McDowall received an apology from Fox for messing up his awards prospects through putting him in the lead rather than support category. It’s easy to see that he would have been nominated, as his is a very Ustinov-type role. The picture won four out of nine Oscars nominations, including Cinematography, Art Direction and Visual Effects, beating The Birds (no noms for writing or directing, while Rex was nominated for lead actor despite dying halfway through).

As told by Anthony Holden in The Secret History of Hollywood’s Academy Awards, the New York Times didn’t hold back with the justified cynicism of its unearned awards recognition, following as it did in the suspect footsteps of the previous year’s The Longest Day and joined by fellow nominee How the West was Won that year: “If either Metro or Fox spends a great deal of money on a movie, the members of the Academy may feel an obligation to reward those studios”. At $381m all in (inflation-adjusted) Cleo nearly bankrupted Fox, and with further examples that decade (Doctor DolittleHello, Dolly!), such sentiments towards purchasing Oscar recognition would be valid for the foreseeable.
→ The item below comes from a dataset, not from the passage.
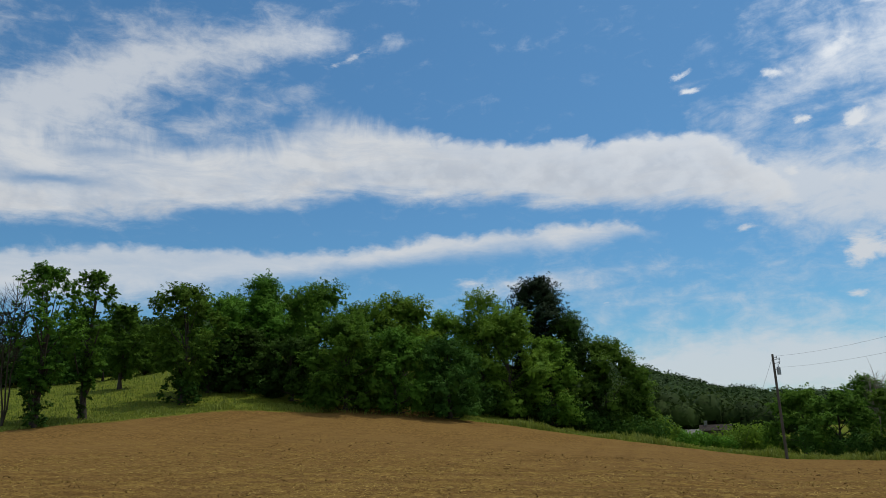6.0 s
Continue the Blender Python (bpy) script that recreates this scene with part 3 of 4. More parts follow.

Amid all this, any overtures toward historical authenticity are, of course, irrelevant. That’s assuming the historical Caesar or historical Cleopatra bore any relationship to the ones popularised over the last couple of centuries. The main onus, as ever, was to make an entertaining piece of artifice. Fox failed spectacularly, but since Cecil B De Mille previously had a Cleopatra both Best Picture nominated and the most successful film of its year, it’s unsurprising Angelina Jolie and most recently Gal Gadot have been circling another incarnation.